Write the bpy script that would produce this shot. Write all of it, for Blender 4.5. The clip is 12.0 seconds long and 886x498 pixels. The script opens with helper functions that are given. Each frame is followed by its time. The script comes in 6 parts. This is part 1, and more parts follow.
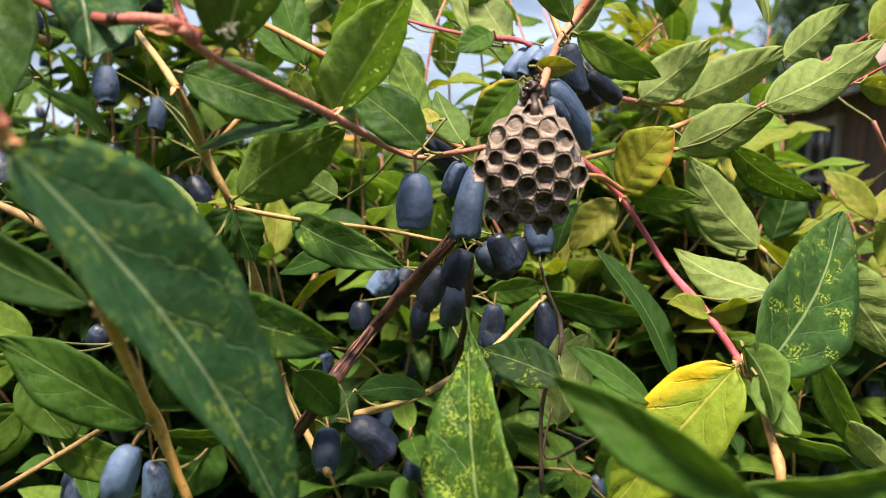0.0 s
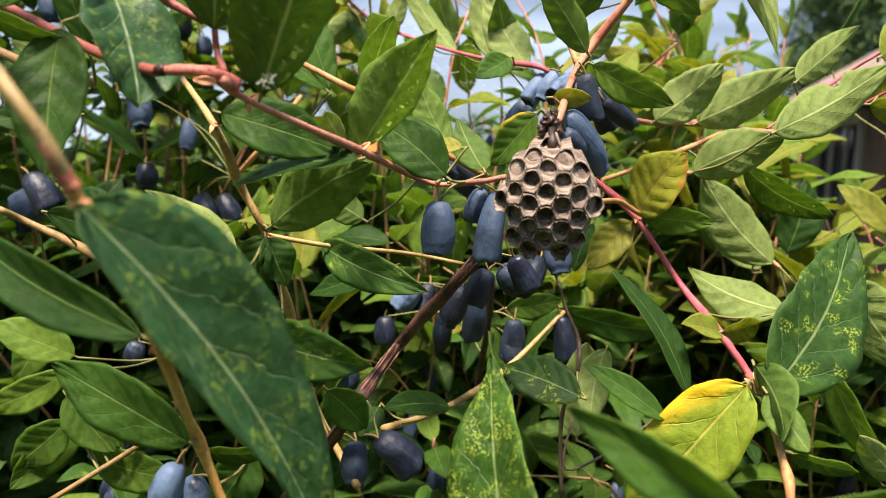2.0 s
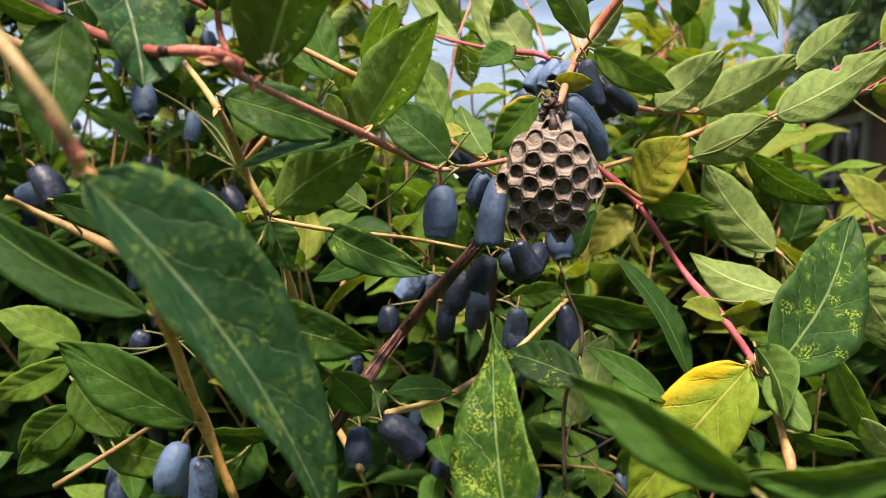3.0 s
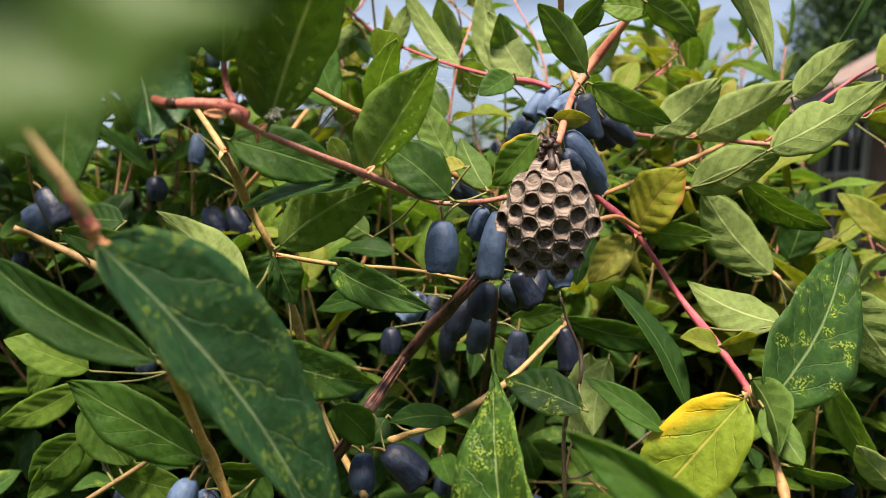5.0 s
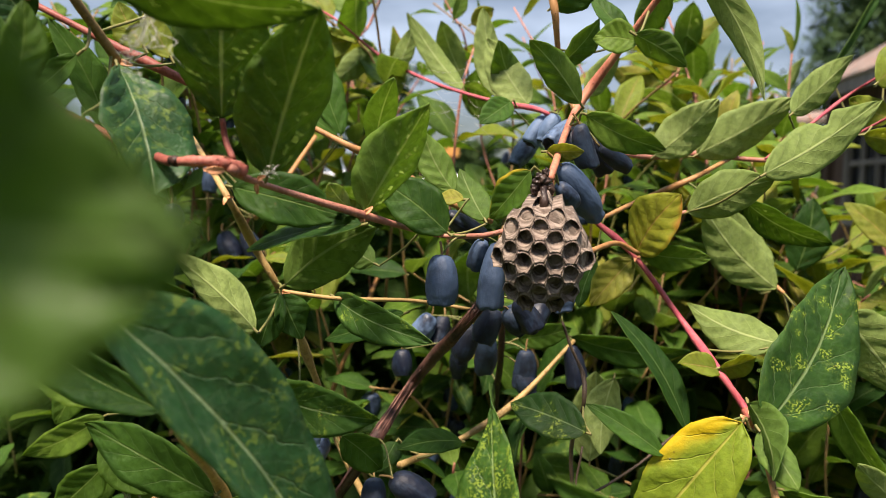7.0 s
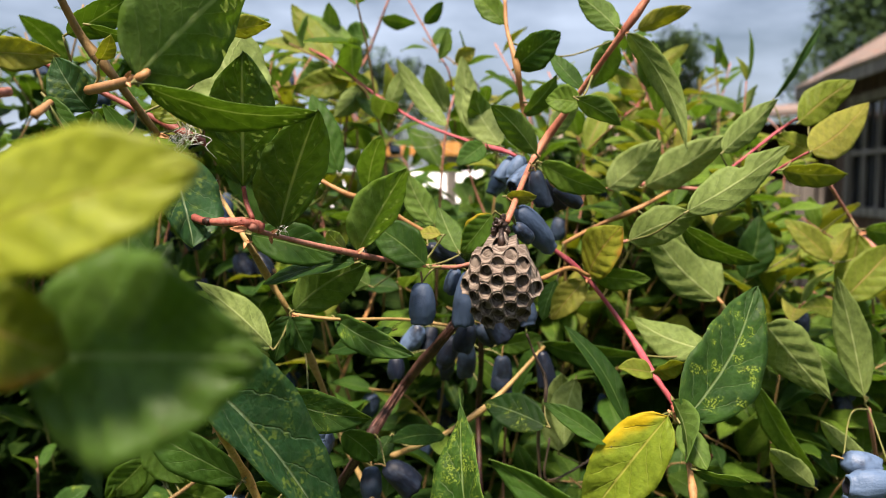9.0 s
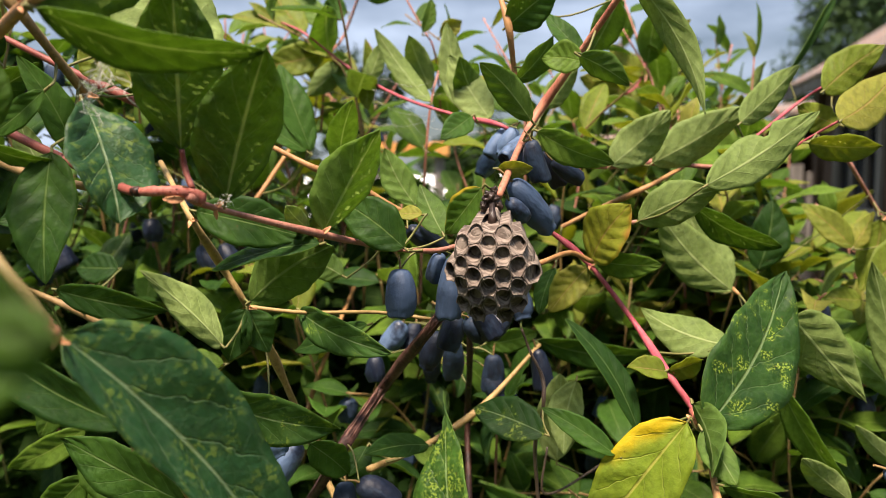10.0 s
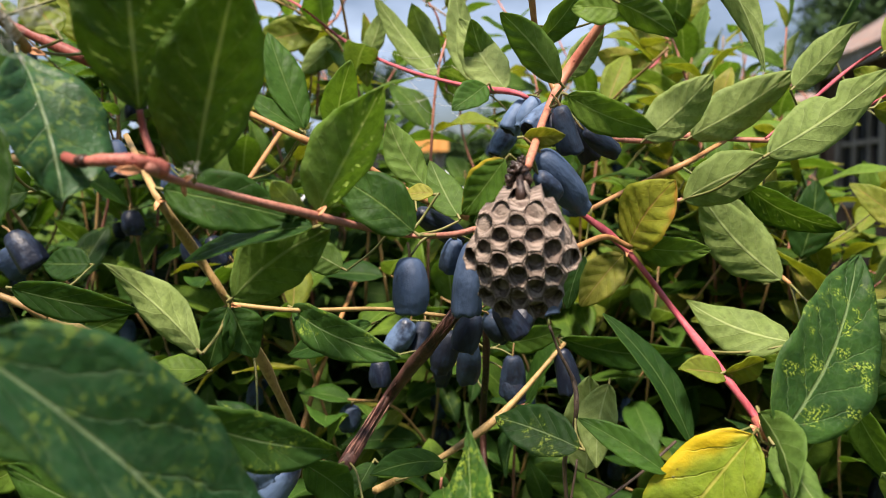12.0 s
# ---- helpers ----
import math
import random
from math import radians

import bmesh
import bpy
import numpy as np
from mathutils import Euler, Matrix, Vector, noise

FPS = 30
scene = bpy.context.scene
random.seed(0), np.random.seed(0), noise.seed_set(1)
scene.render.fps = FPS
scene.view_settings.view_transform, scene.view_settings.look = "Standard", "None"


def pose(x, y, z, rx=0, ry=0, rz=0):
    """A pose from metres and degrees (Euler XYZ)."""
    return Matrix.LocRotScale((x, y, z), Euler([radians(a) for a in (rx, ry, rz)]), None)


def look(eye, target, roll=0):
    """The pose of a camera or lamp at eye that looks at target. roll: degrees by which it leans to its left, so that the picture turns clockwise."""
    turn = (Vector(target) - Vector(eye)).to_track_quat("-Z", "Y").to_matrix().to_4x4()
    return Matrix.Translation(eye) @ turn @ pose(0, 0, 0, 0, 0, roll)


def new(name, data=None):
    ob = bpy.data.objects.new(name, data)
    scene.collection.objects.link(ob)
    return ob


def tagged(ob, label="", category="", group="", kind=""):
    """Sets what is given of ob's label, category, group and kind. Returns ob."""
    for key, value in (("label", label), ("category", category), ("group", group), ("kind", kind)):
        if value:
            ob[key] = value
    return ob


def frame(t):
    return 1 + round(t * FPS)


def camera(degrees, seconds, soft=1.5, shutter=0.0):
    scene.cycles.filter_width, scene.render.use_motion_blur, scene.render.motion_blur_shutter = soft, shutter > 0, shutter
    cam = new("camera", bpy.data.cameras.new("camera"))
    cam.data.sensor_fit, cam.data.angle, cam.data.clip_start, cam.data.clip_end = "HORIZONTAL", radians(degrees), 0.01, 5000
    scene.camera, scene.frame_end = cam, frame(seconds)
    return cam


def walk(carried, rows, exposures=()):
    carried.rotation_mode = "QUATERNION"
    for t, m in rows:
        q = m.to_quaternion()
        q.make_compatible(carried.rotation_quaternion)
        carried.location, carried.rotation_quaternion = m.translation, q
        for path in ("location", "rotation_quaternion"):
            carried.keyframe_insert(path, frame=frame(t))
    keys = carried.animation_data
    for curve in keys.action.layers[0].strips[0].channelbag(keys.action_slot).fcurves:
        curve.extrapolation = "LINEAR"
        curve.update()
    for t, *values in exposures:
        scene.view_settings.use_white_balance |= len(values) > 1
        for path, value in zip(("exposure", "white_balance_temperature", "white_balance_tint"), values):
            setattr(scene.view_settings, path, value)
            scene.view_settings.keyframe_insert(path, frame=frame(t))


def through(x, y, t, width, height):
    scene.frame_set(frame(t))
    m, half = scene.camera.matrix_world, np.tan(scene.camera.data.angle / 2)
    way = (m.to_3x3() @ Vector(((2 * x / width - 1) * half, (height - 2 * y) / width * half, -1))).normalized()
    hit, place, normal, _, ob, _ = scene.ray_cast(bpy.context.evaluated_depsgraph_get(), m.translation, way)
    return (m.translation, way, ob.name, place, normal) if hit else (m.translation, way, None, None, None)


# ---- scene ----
cam = camera(57.86, 12.0, soft=0.75)
PATH = [
    (0, (0.00158, -0.00037, 1.15189), (0.00607, 0.99729, 1.08370), 3.51),
    (0.5, (0.00198, -0.00256, 1.16275), (-0.00460, 0.99511, 1.09478), 3.03),
    (1, (0.00198, -0.00792, 1.16027), (-0.01828, 0.98955, 1.09211), 2.60),
    (1.5, (0.00052, -0.01006, 1.15263), (-0.01987, 0.98747, 1.08547), 3.05),
    (2, (0.00009, -0.01228, 1.16011), (-0.01962, 0.98519, 1.09186), 3.06),
    (2.5, (-0.00112, -0.01278, 1.16011), (-0.02304, 0.98462, 1.09152), 2.92),
    (3, (0.00116, -0.01439, 1.15475), (-0.02429, 0.98299, 1.08707), 2.81),
    (4.8, (0.00109, -0.01943, 1.16124), (-0.02679, 0.97780, 1.09230), 2.71),
    (5, (0.00105, -0.01867, 1.16708), (-0.02718, 0.97845, 1.09673), 2.62),
    (5.5, (0.00290, -0.01768, 1.17607), (-0.02884, 0.97928, 1.10491), 1.79),
    (6, (0.00278, -0.01907, 1.17418), (-0.02941, 0.97786, 1.10280), 1.82),
    (6.5, (0.00815, -0.02338, 1.17589), (-0.04000, 0.97278, 1.10288), 1.43),
    (7, (0.00909, -0.02513, 1.17981), (-0.04886, 0.97046, 1.10604), 0.98),
    (7.2, (0.00902, -0.02487, 1.18032), (-0.04722, 0.97079, 1.10621), 1.00),
    (8.8, (0.01545, -0.06898, 1.19357), (-0.04619, 0.92599, 1.11456), 0.04),
    (9, (0.02338, -0.08341, 1.19858), (-0.04209, 0.91118, 1.11794), -0.00),
    (9.5, (0.04759, -0.08492, 1.19615), (-0.01104, 0.91029, 1.11793), -0.04),
    (10, (0.02295, -0.03769, 1.18683), (-0.02868, 0.95801, 1.10995), -0.25),
    (10.5, (0.02146, 0.00283, 1.17969), (-0.03113, 0.99833, 1.10085), -0.45),
    (11, (0.00745, 0.01542, 1.17822), (-0.04047, 1.01091, 1.09626), -0.07),
    (11.5, (0.01032, 0.01542, 1.17872), (-0.03966, 1.01088, 1.09773), -0.52),
    (12, (0.01557, 0.00554, 1.17932), (-0.03611, 1.00104, 1.09990), -1.02),
]
walk(cam, [(t, look(eye, target, roll)) for t, eye, target, roll in PATH],
     exposures=[(0.0, 1.60, 6800, 15), (0.5, 1.38, 6800, 15), (1.0, 1.40, 6800, 15), (1.5, 1.56, 6800, 15), (3.0, 1.46, 6800, 15), (5.0, 1.35, 6800, 15), (5.5, 1.22, 6800, 15), (6.0, 1.18, 6800, 15), (7.0, 1.20, 6850, 15), (9.5, 1.19, 6900, 15), (10.5, 1.23, 6700, 15), (12.0, 1.24, 6560, 15)])
cam.data.dof.use_dof = True
cam.data.dof.focus_distance = 0.28
cam.data.dof.aperture_fstop = 15.0

# ---- light: bright hazy sky and a soft sun ----
SUN_UP, SUN_ROUND = 67.0, 194.0          # elevation; azimuth clockwise from +y
world = bpy.data.worlds.new("sky")
scene.world = world
world.use_nodes = True
wt = world.node_tree
sky = wt.nodes.new("ShaderNodeTexSky")
sky.sky_type, sky.sun_disc = 'NISHITA', False
sky.sun_elevation, sky.sun_rotation = radians(SUN_UP), radians(SUN_ROUND)
sky.air_density, sky.dust_density = 1.0, 1.5
cloud_at = wt.nodes.new("ShaderNodeTexCoord")
cloud_map = wt.nodes.new("ShaderNodeMapping")
cloud_map.inputs["Scale"].default_value = (1.6, 1.6, 5.0)
cloud = wt.nodes.new("ShaderNodeTexNoise")
cloud.inputs["Scale"].default_value, cloud.inputs["Detail"].default_value, cloud.inputs["Roughness"].default_value = 1.7, 6.0, 0.55
cloud_ramp = wt.nodes.new("ShaderNodeValToRGB")
cloud_ramp.color_ramp.elements[0].position, cloud_ramp.color_ramp.elements[1].position = 0.36, 0.70
cloud_mix = wt.nodes.new("ShaderNodeMix")
cloud_mix.data_type = 'RGBA'
cloud_mix.inputs["B"].default_value = (8.3, 10.3, 13.3, 1)
wt.links.new(cloud_at.outputs["Generated"], cloud_map.inputs[0])
wt.links.new(cloud_map.outputs[0], cloud.inputs["Vector"])
wt.links.new(cloud.outputs["Fac"], cloud_ramp.inputs[0])
wt.links.new(cloud_ramp.outputs[0], cloud_mix.inputs["Factor"])
wt.links.new(sky.outputs[0], cloud_mix.inputs["A"])
rise = wt.nodes.new("ShaderNodeSeparateXYZ")
gain = wt.nodes.new("ShaderNodeMapRange")          # an overcast sky is brightest overhead
for socket, value in zip(gain.inputs, (0.0, 0.08, 1.0, 0.90, 1.75)):
    socket.default_value = value
veil = wt.nodes.new("ShaderNodeVectorMath")
veil.operation = 'SCALE'
wt.links.new(cloud_at.outputs["Generated"], rise.inputs[0])
wt.links.new(rise.outputs["Z"], gain.inputs[0])
wt.links.new(cloud_mix.outputs["Result"], veil.inputs[0])
wt.links.new(gain.outputs[0], veil.inputs["Scale"])
wt.links.new(veil.outputs[0], wt.nodes["Background"].inputs[0])
wt.nodes["Background"].inputs[1].default_value = 0.0395
sun = new("sun", bpy.data.lights.new("sun", "SUN"))
sun.data.energy, sun.data.angle, sun.data.color = 5.0, radians(12), (1.0, 0.89, 0.76)
sun_way = Vector((math.sin(radians(SUN_ROUND)) * math.cos(radians(SUN_UP)), math.cos(radians(SUN_ROUND)) * math.cos(radians(SUN_UP)), math.sin(radians(SUN_UP))))
sun.matrix_world = look(tuple(20 * sun_way), (0, 0, 1))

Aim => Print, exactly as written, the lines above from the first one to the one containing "scene.render.fps = FPS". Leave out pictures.

Task response =>
Write the bpy script that would produce this shot. Write all of it, for Blender 4.5. The clip is 12.0 seconds long and 886x498 pixels. The script opens with helper functions that are given. Each frame is followed by its time. The script comes in 6 parts. This is part 1, and more parts follow.
0.0 s
2.0 s
3.0 s
5.0 s
7.0 s
9.0 s
10.0 s
12.0 s
# ---- helpers ----
import math
import random
from math import radians

import bmesh
import bpy
import numpy as np
from mathutils import Euler, Matrix, Vector, noise

FPS = 30
scene = bpy.context.scene
random.seed(0), np.random.seed(0), noise.seed_set(1)
scene.render.fps = FPS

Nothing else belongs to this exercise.